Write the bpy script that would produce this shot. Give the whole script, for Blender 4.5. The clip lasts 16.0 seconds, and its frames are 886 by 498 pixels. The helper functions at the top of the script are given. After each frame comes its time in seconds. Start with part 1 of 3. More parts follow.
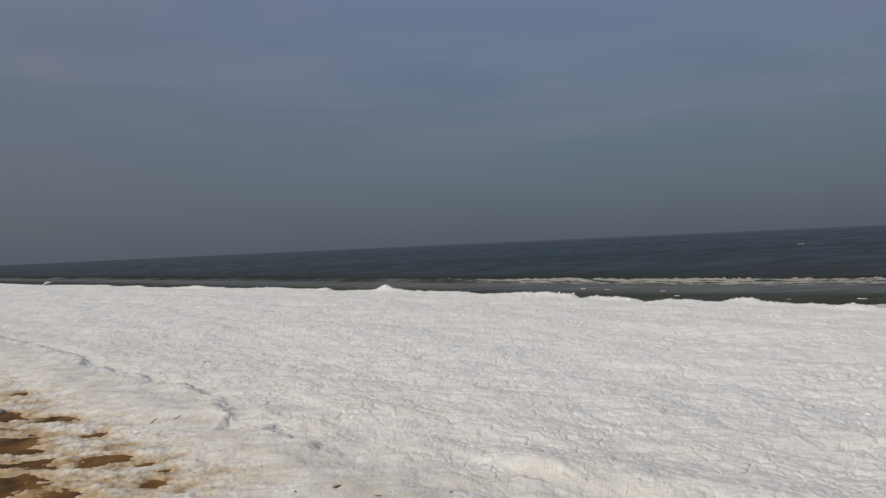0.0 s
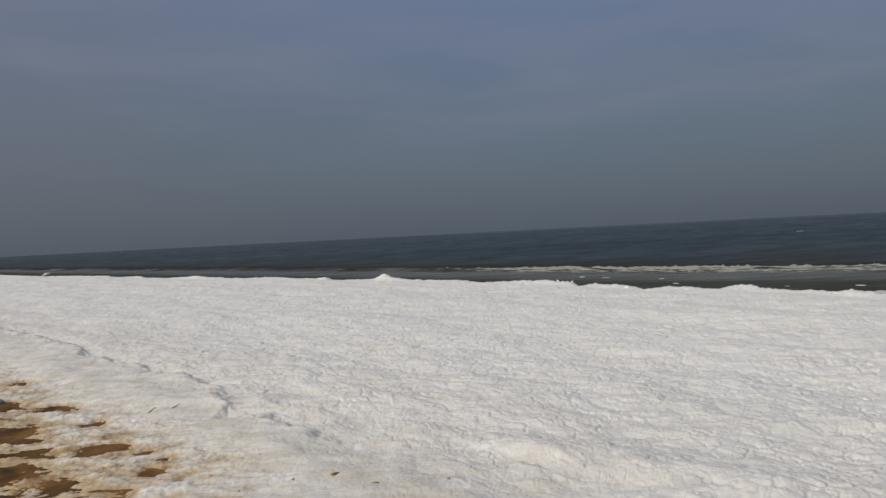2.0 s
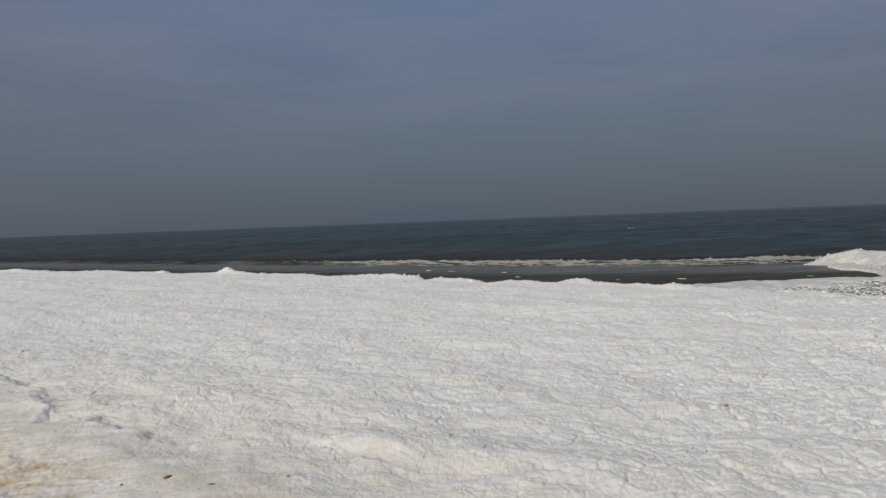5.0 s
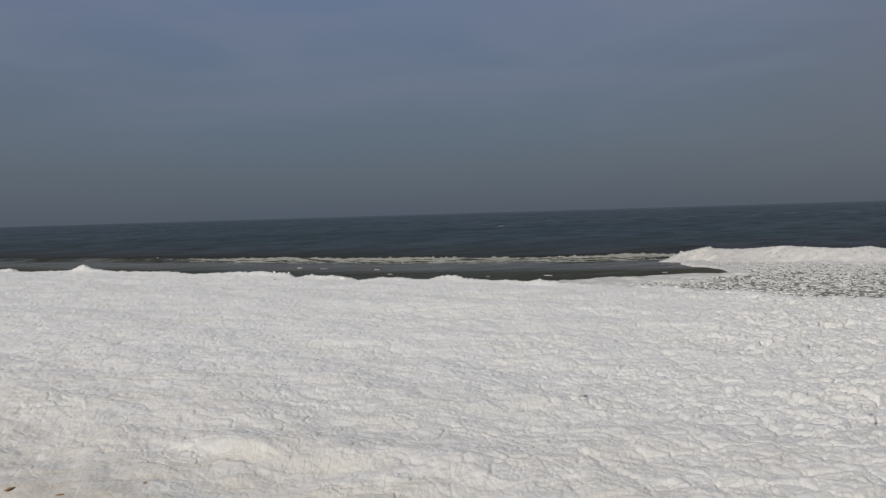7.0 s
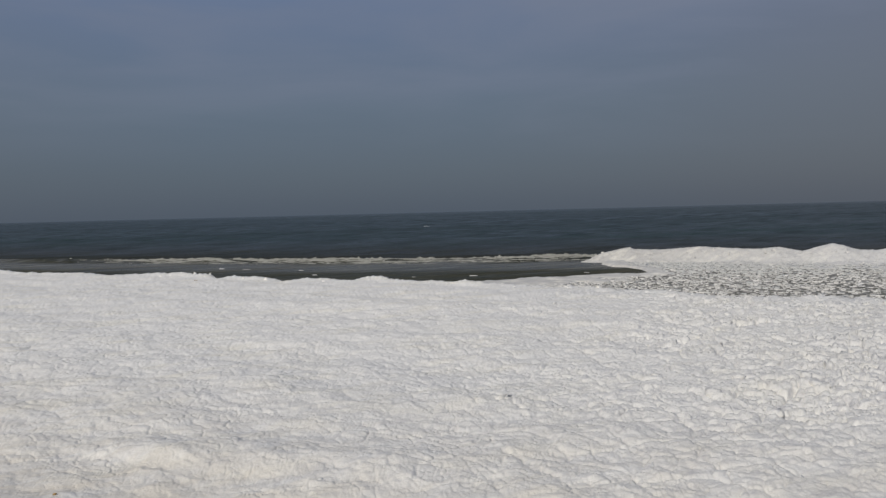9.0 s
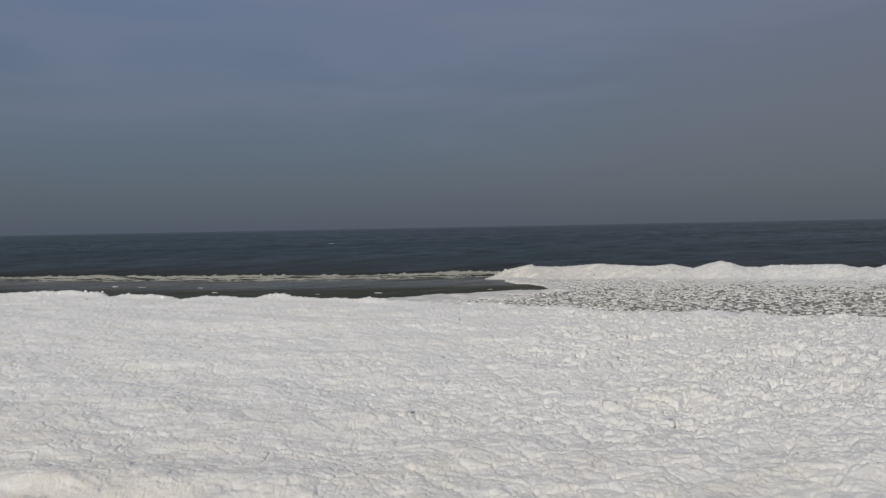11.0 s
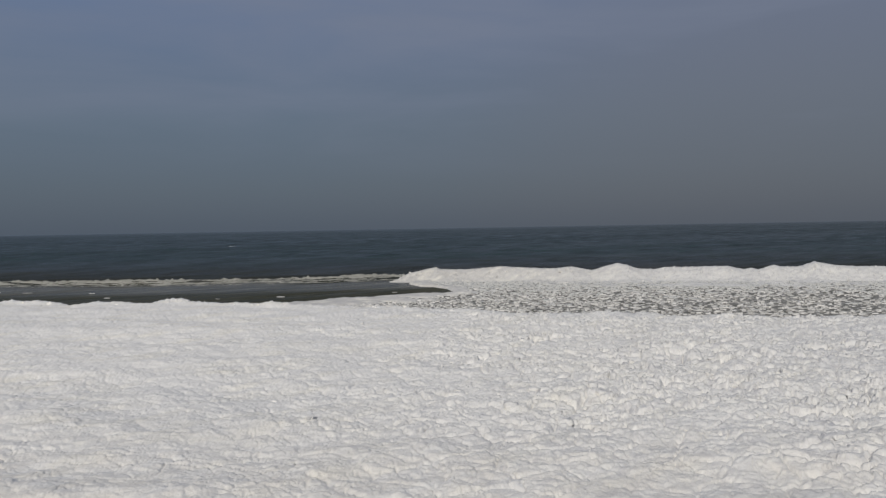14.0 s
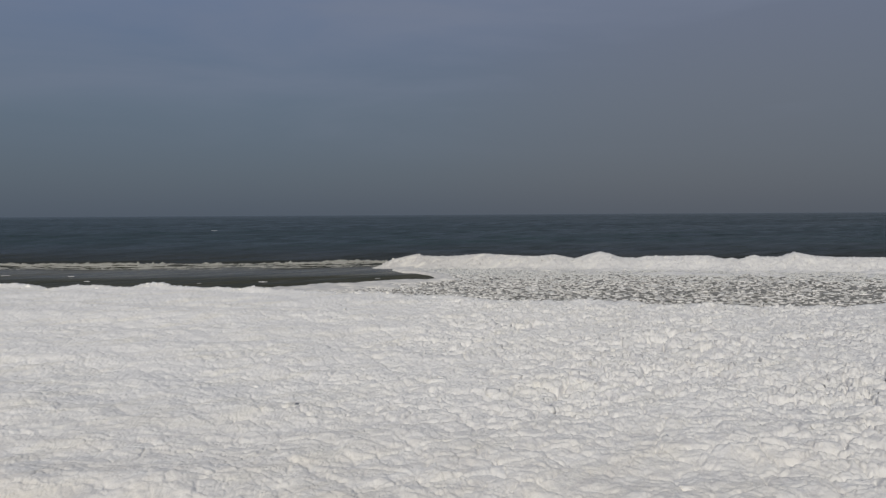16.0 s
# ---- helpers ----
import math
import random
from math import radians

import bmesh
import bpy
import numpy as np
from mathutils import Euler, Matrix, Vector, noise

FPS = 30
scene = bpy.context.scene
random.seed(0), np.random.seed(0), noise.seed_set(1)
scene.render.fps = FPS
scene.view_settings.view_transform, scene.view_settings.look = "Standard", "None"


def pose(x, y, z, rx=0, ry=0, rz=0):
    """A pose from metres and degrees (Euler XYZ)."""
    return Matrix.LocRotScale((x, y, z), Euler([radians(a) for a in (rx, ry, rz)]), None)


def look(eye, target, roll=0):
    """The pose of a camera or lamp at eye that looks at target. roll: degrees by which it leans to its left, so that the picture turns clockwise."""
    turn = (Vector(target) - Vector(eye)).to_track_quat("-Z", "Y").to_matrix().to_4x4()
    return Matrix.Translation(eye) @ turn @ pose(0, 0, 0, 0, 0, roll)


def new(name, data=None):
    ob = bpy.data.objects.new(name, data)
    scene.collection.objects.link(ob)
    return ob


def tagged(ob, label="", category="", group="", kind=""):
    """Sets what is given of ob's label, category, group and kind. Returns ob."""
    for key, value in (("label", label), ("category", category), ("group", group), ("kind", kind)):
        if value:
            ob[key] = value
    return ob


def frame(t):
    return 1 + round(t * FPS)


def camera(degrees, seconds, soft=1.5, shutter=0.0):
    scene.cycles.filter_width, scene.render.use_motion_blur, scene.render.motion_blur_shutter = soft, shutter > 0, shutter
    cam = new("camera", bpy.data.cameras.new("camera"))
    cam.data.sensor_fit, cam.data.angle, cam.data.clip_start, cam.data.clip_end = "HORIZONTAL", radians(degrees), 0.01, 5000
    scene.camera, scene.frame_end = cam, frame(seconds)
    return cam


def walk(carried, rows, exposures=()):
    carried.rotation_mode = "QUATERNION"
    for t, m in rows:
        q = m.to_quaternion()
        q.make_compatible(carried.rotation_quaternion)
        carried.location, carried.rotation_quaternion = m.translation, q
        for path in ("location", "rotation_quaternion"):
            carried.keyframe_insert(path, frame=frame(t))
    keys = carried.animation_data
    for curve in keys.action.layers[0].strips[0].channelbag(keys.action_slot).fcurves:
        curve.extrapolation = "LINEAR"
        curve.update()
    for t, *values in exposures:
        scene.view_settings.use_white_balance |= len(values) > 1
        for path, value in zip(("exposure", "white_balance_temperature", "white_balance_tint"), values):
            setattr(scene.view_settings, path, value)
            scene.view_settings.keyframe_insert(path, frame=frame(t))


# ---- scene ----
--------------------------------------------------
_What needs to be done_. Restate the listing above word for word, and skip the pictures.

_Output for this exercise_.
Write the bpy script that would produce this shot. Give the whole script, for Blender 4.5. The clip lasts 16.0 seconds, and its frames are 886 by 498 pixels. The helper functions at the top of the script are given. After each frame comes its time in seconds. Start with part 1 of 3. More parts follow.
0.0 s
2.0 s
5.0 s
7.0 s
9.0 s
11.0 s
14.0 s
16.0 s
# ---- helpers ----
import math
import random
from math import radians

import bmesh
import bpy
import numpy as np
from mathutils import Euler, Matrix, Vector, noise

FPS = 30
scene = bpy.context.scene
random.seed(0), np.random.seed(0), noise.seed_set(1)
scene.render.fps = FPS
scene.view_settings.view_transform, scene.view_settings.look = "Standard", "None"


def pose(x, y, z, rx=0, ry=0, rz=0):
    """A pose from metres and degrees (Euler XYZ)."""
    return Matrix.LocRotScale((x, y, z), Euler([radians(a) for a in (rx, ry, rz)]), None)


def look(eye, target, roll=0):
    """The pose of a camera or lamp at eye that looks at target. roll: degrees by which it leans to its left, so that the picture turns clockwise."""
    turn = (Vector(target) - Vector(eye)).to_track_quat("-Z", "Y").to_matrix().to_4x4()
    return Matrix.Translation(eye) @ turn @ pose(0, 0, 0, 0, 0, roll)


def new(name, data=None):
    ob = bpy.data.objects.new(name, data)
    scene.collection.objects.link(ob)
    return ob


def tagged(ob, label="", category="", group="", kind=""):
    """Sets what is given of ob's label, category, group and kind. Returns ob."""
    for key, value in (("label", label), ("category", category), ("group", group), ("kind", kind)):
        if value:
            ob[key] = value
    return ob


def frame(t):
    return 1 + round(t * FPS)


def camera(degrees, seconds, soft=1.5, shutter=0.0):
    scene.cycles.filter_width, scene.render.use_motion_blur, scene.render.motion_blur_shutter = soft, shutter > 0, shutter
    cam = new("camera", bpy.data.cameras.new("camera"))
    cam.data.sensor_fit, cam.data.angle, cam.data.clip_start, cam.data.clip_end = "HORIZONTAL", radians(degrees), 0.01, 5000
    scene.camera, scene.frame_end = cam, frame(seconds)
    return cam


def walk(carried, rows, exposures=()):
    carried.rotation_mode = "QUATERNION"
    for t, m in rows:
        q = m.to_quaternion()
        q.make_compatible(carried.rotation_quaternion)
        carried.location, carried.rotation_quaternion = m.translation, q
        for path in ("location", "rotation_quaternion"):
            carried.keyframe_insert(path, frame=frame(t))
    keys = carried.animation_data
    for curve in keys.action.layers[0].strips[0].channelbag(keys.action_slot).fcurves:
        curve.extrapolation = "LINEAR"
        curve.update()
    for t, *values in exposures:
        scene.view_settings.use_white_balance |= len(values) > 1
        for path, value in zip(("exposure", "white_balance_temperature", "white_balance_tint"), values):
            setattr(scene.view_settings, path, value)
            scene.view_settings.keyframe_insert(path, frame=frame(t))


# ---- scene ----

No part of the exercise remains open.